Well, thank you. It may be because I pretty much am a regular guy. I am full of mistakes, fears, frustrations and heartache. I’m called to be holy – “set apart” – but, so are you. This doesn’t mean, however, I don’t know how to have fun, can’t laugh, or talk about things you talk about – such as sports, families, current events, or life struggeles – which I have too.
By the way, as a normal, regular guy, I’m also capable of disappointing you. I hope I never do, but I am. It comes with being normal.
“I can understand you when you preach.”
Well, good I’ve succeeded. Of course, you could be saying I’m simple-minded, but I’d own that statement too. “Jesus loves me” still blows my mind. But, one of the things I strive to do is take a more complex truth and make it simple and easier to apply to someone’s life. When I hear a 6th grader takes notes in my messages and then I hear a person in their 80’s say I challenged them – I know God is using me most effectively.

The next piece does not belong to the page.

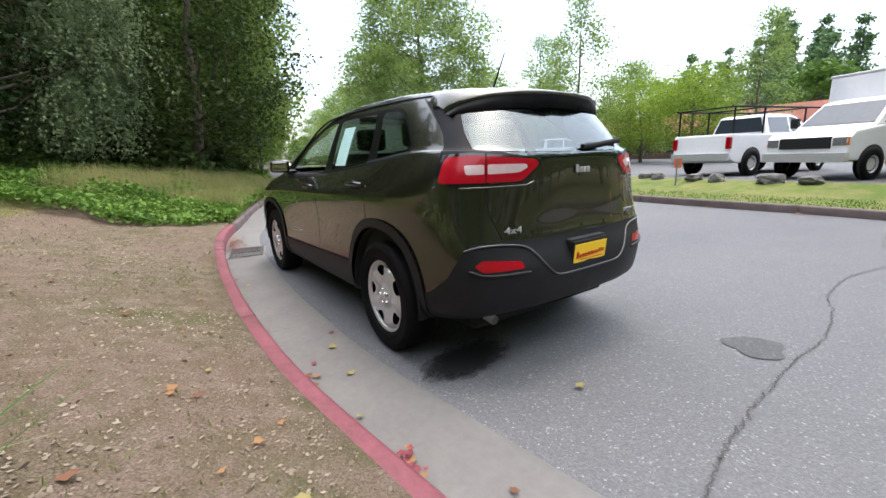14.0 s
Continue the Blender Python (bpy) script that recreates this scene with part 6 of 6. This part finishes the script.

“I liked your speech today.”
This is always said by a visitor who has seldom – if ever – been in church. I hear it frequently from internationals, but also from people who simply don’t know church language. I love it. It shows we are reaching people far from God.
“You were speaking just to me today.”
It may appear this way and I’m glad you took it personal. Sometimes I’m staring into the crowd – and, because my eyes aren’t as good as they used to be – I can’t see anyone well. It always amazes me though how God can take one truth and apply it to a dozen different people in their individual circumstances. So, if the shoe fits with today’s message, please wear it. Probably, however, it is God’s Spirit trying to speak to you. My question – will you obey what God’s Spirit says to do?
“Thank you for being transparent about your mistakes.”
Seriously, I try. Honestly, I don’t have a choice. When you’ve found yourself on the bottom so many times you certainly aren’t comfortable trying to be someone you’re not. To me, the real test of integrity, is living Monday through Saturday the life I claim behind the podium on Sunday. So, to do that means you’re going to hear evidence of how I’m not perfect when I preach.
“Thanks for what your church does to help the community.”
Wow! Thanks! I hear this frequently when I attend community functions. This is certainly our goal. Thank you for recognizing one of our values is actually being accomplished. We love our community and we are here to serve!
(Side note – Jeremiah 29:7 is a verse which challenged me years ago for how we do ministry. “Also, seek the peace and prosperity of the city to which I have carried you into exile. Pray to the LORD for it, because if it prospers, you too will prosper.”)
People are always looking for my wife on Sunday – mostly to give her a hug or a prayer request. I love knowing our church loves my wife as much – okay, being honest – more than me. I know so many pastors who wish their wives were more active in their ministry. I’m blessed. Also, if you do get mad at me, since I’m just a regular and normal guy, at least you’ll keep coming because you love my wife. She never makes anyone mad. (Not even me.)